Monsieur Ouine
de Georges Bernanos

critiqué par Lobe, le 8 août 2015
(Vaud - 30 ans)


La note:  étoiles
La littérature estomaquante
"Bernanos (Georges) Paris 1888 Neuilly sur Seine 1948, écrivain français. Catholique déchiré entre le mysticisme et la révolte, il combat dans ses romans, ses essais et son unique pièce de théâtre la médiocrité et l'indifférence." Larousse 2006

Dans une paroisse au nom végétal, un garçon à la lisière de l'adolescence rebellée suit une dame un peu folle et mal troussée hors de la propriété maternelle. C'est le début d'un roman halluciné, qui procède d'ellipses en non-dits, se carapatant d'un personnage à l'autre. Dans cette galerie grinçante de figures troubles et troublées - le maire à l'odorat hypertrophié, le curé ébranlé de bonne foi, le vieillard droit dans ses bottes orgueilleuses et son gendre braconneur suicidé par le destin - se distingue Monsieur Ouine dont la présence mortifère, podagre, doucereuse, insaisissable, infuse tout le roman.

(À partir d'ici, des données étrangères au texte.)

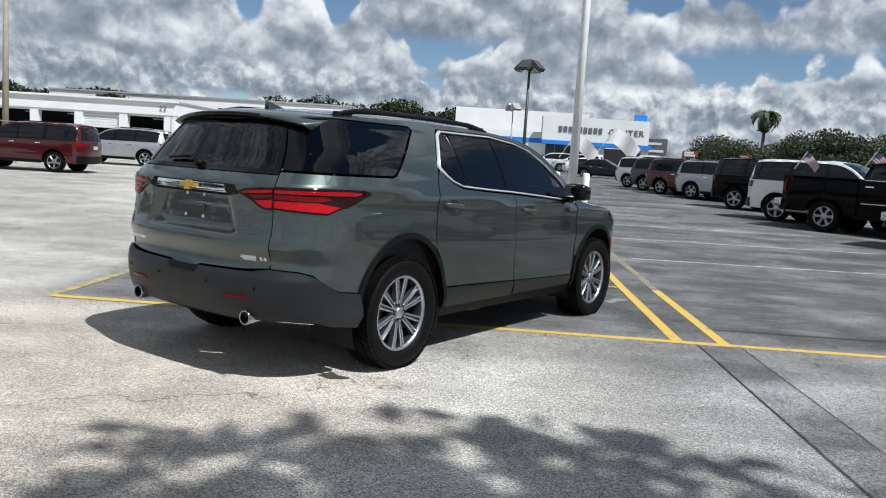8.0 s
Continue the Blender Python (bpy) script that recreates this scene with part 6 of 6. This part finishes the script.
# ---- handles, mirrors, rails, antenna, badges ----
for di, y0, z0 in ((0, 0.41, 1.138), (1, 1.545, 1.083)):
    for k, mir in enumerate((False, True)):
        sgn = -1 if mir else 1
        # flat black patch paints the shade of the hollow behind the handle
        skin("handle_shade", [(y0 + 0.075, z0 - 0.035), (y0 + 0.125, z0 - 0.042), (y0 + 0.18, z0 - 0.030), (y0 + 0.18, z0 + 0.025), (y0 + 0.125, z0 + 0.038), (y0 + 0.075, z0 + 0.028)], W_(0.0015), M["well"], doors[di][k], 0.1, 0.0, 0, mir)
        bm = bmesh.new()
        pts = [W_(o)(y0 + t * 0.235, z0 + 0.006 - 0.022 * t) for t, o in ((0.0, 0.006), (0.10, 0.030), (0.3, 0.042), (0.7, 0.042), (0.90, 0.030), (1.0, 0.006))]
        ring = []
        for p, rz in zip(pts, (0.010, 0.016, 0.018, 0.018, 0.016, 0.010)):
            ring.append([bm.verts.new((p.x + 0.010 * math.cos(a), p.y, p.z + rz * math.sin(a))) for a in [2 * math.pi * i / 10 for i in range(10)]])
        for A, B in zip(ring[:-1], ring[1:]):
            for i in range(10):
                bm.faces.new((A[i], A[(i + 1) % 10], B[(i + 1) % 10], B[i]))
        bm.faces.new(ring[0][::-1]), bm.faces.new(ring[-1])
        bmesh.ops.recalc_face_normals(bm, faces=bm.faces)
        if mir:
            for v in bm.verts:
                v.co.x = -v.co.x
            bmesh.ops.reverse_faces(bm, faces=bm.faces)
        part("door_handle", bm, PAINT, doors[di][k], smooth=True)
for k, mir in enumerate((False, True)):
    sgn = -1 if mir else 1
    mroot = empty("door_mirror")
    mroot.parent = hero
    bm = bmesh.new()
    add_box(bm, 0.97, 2.255, 1.185, 1.195, 2.43, 1.325, bevel=0.05)
    for v in bm.verts:
        if v.co.y > 2.38:
            v.co.z += (1.25 - v.co.z) * 0.25
        if v.co.x > 1.14:
            v.co.y -= 0.03
        v.co.x *= sgn
    if mir:
        bmesh.ops.reverse_faces(bm, faces=bm.faces)
    part("mirror_shell", bm, M["gloss_black"], mroot, smooth=True)
    bm = bmesh.new()
    add_box(bm, sgn * 0.975, 2.25, 1.178, sgn * 1.19, 2.40, 1.232, bevel=0.03)
    part("mirror_foot", bm, M["gloss_black"], mroot, smooth=True)
    bm = bmesh.new()
    add_box(bm, sgn * 0.99, 2.248, 1.20, sgn * 1.175, 2.258, 1.312, bevel=0.004)
    part("mirror_glass", bm, M["chrome"], mroot)
    bm = bmesh.new()
    add_box(bm, sgn * 0.90, 2.30, 1.155, sgn * 1.04, 2.42, 1.20, bevel=0.015)
    part("mirror_arm", bm, M["gloss_black"], mroot)
for sg in (1, -1):
    bm = bmesh.new()
    ys = [-0.40, -0.30, -0.18, 0.1, 0.5, 0.9, 1.2, 1.35, 1.47]
    up = [0.004, 0.030, 0.046, 0.050, 0.050, 0.048, 0.042, 0.026, 0.004]
    ring = []
    for y, u in zip(ys, up):
        x = 0.60 - 0.02 * (y - 0.5) ** 2
        zt = H.topZ(x, y)
        ring.append([bm.verts.new((sg * (x + dx), y, zt + dz)) for dx, dz in ((-0.022, u * 0.55), (-0.014, u), (0.014, u), (0.024, u * 0.5), (0.016, max(-0.01, u - 0.035)), (-0.016, max(-0.01, u - 0.035)))])
    for A, B in zip(ring[:-1], ring[1:]):
        for i in range(6):
            bm.faces.new((A[i], A[(i + 1) % 6], B[(i + 1) % 6], B[i]))
    bm.faces.new(ring[0]), bm.faces.new(ring[-1])
    bmesh.ops.recalc_face_normals(bm, faces=bm.faces)
    rail = part("roof_rail", bm, M["gloss_black"], hero, "black roof rail", True)
    for y in (-0.30, 1.34):
        x = 0.60 - 0.02 * (y - 0.5) ** 2
        zt = H.topZ(x, y)
        bmf = bmesh.new()
        add_box(bmf, sg * (x - 0.018), y - 0.08, zt - 0.01, sg * (x + 0.018), y + 0.08, zt + 0.022, bevel=0.008)
        part("rail_foot", bmf, M["gloss_black"], rail)
bm = bmesh.new()
zt = H.topZ(0, -0.34)
fin = [(-0.24, 0.0, 0.030), (-0.33, 0.022, 0.024), (-0.41, 0.046, 0.012), (-0.45, 0.055, 0.004), (-0.44, 0.0, 0.024)]
vs = []
for y, h, w in fin:
    vs.append((bm.verts.new((-w, y, zt + h - 0.012)), bm.verts.new((w, y, zt + h - 0.012))))
for a, b in zip(vs, vs[1:] + vs[:1]):
    bm.faces.new((a[0], a[1], b[1], b[0]))
bm.faces.new([v[0] for v in vs]), bm.faces.new([v[1] for v in vs][::-1])
bmesh.ops.recalc_face_normals(bm, faces=bm.faces)
part("roof_antenna", bm, PAINT, hero, "shark-fin roof antenna")
for k in range(8):
    y = 2.07 + k * 0.060
    z = 0.896 - 0.0068 * k
    for di, mir in ((0, False), (1, True)):
        skin("badge_bar", [(y, z - 0.009), (y + 0.022, z - 0.010), (y + 0.022, z + 0.006), (y, z + 0.008)], W_(0.004), M["chrome"], doors[1][di], 0.1, 0.003, 0, mir)

# ---- cabin ----
bm = bmesh.new()
add_box(bm, -0.80, -0.70, 0.44, 0.80, 2.75, 0.50)
for sg in (1, -1):
    add_box(bm, sg * 0.84, -0.75, 0.40, sg * 0.88, 2.7, 1.13)
add_box(bm, -0.66, -0.90, 0.42, 0.66, -0.86, 0.95)
add_box(bm, -0.86, 2.66, 0.40, 0.86, 2.74, 1.10)
part("cabin_tub", bm, M["seat"], hero)
box_part("engine_bay", (-0.55, 2.6, 0.35, 0.55, 3.9, 0.85), M["well"], hero)
skin("headliner", [(0.60, -0.60), (0.60, 1.75), (-0.60, 1.75), (-0.60, -0.60)], H.roof(-0.05), M["seat_panel"], hero, 0.2, 0.01, 0, False, (0, 0, -1))
bm = bmesh.new()
add_box(bm, -0.80, 2.30, 0.95, 0.80, 2.68, 1.16, bevel=0.05)
part("dashboard", bm, M["seat"], hero)
for xs, y, nm in ((0.40, 1.35, "front_seat"), (-0.40, 1.35, "front_seat"), (0.42, 0.42, "second_row_seat"), (-0.42, 0.42, "second_row_seat"), (0.36, -0.45, "third_row_seat"), (-0.30, -0.45, "third_row_seat")):
    st = empty(nm)
    st.parent = hero
    wd = 0.27 if y > 0 else 0.32
    bm = bmesh.new()
    add_box(bm, xs - wd, y, 0.50, xs + wd, y + 0.55, 0.74, bevel=0.05)
    part("cushion", bm, M["seat"], st, smooth=True)
    bm = bmesh.new()
    mt = Matrix.Translation((xs, y + 0.02, 0.68)) @ Matrix.Rotation(radians(10 if y > 0 else 4), 4, "X")
    add_box(bm, -wd, -0.10, 0.0, wd, 0.06, 0.62, m=mt, bevel=0.05)
    part("backrest", bm, M["seat"], st, smooth=True)
    bm = bmesh.new()
    add_box(bm, -0.14, -0.08, 0.66, 0.14, 0.04, 0.86, m=mt, bevel=0.045)
    part("headrest", bm, M["seat_panel"], st, smooth=True)
    for dx in (-0.06, 0.06):
        bm = bmesh.new()
        add_tube(bm, mt @ Vector((dx, -0.02, 0.60)), mt @ Vector((dx, -0.02, 0.70)), 0.008, seg=6)
        part("headrest_post", bm, M["satin"], st)
bm = bmesh.new()
ringm = Matrix.Translation((-0.40, 2.18, 1.05)) @ Matrix.Rotation(radians(65), 4, "X")
for i in range(24):
    a0, a1 = 2 * math.pi * i / 24, 2 * math.pi * (i + 1) / 24
    add_tube(bm, ringm @ Vector((0.185 * math.cos(a0), 0.185 * math.sin(a0), 0)), ringm @ Vector((0.185 * math.cos(a1), 0.185 * math.sin(a1), 0)), 0.016, seg=6)
add_tube(bm, ringm @ Vector((-0.18, 0, 0)), ringm @ Vector((0.18, 0, 0)), 0.022, seg=6)
part("steering_wheel", bm, M["seat"], hero)
box_part("floor_pan", (-0.70, -0.62, 0.36, 0.70, 3.6, 0.44), M["well"], hero)
four_wheels(hero, WB, 0.855, 0.394, 0.255, 0.262, 12, 2)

Sous son influence inactive, car Bernanos voit dans le froid de l'ennui la forme de l'enfer, la paroisse va se dissoudre, imbibée de maléfice, prise dans les ficelles d'un mal qui progresse par à-coups; à l'image d'un livre où se juxtaposent des scènettes mystérieuses, épileptiques et exsangues.

Si cette description vous interroge et que vous n'y entendez pas grand chose, j'esquive en disant que c'est dans cet état que m'a mis Moinsieur Ouine. J'ai lu en essayant d'ordonner cette critique qu'il était le sommet de l'art bernanosien, et donc légitimement perclus de rage, d'inconnu, d'absolu sans absolution. Comme déjà l'an passé avec Journal d'un curé de campagne, j'ai beau fermer le livre, le voilà qui stagne en moi, me laisse le coeur rompu, un peu hagarde, ébranlée par le chassé-croisé des vies effarées, estomaquée de tout ce que je n'ai pas saisi. Monsieur Ouine a gagné.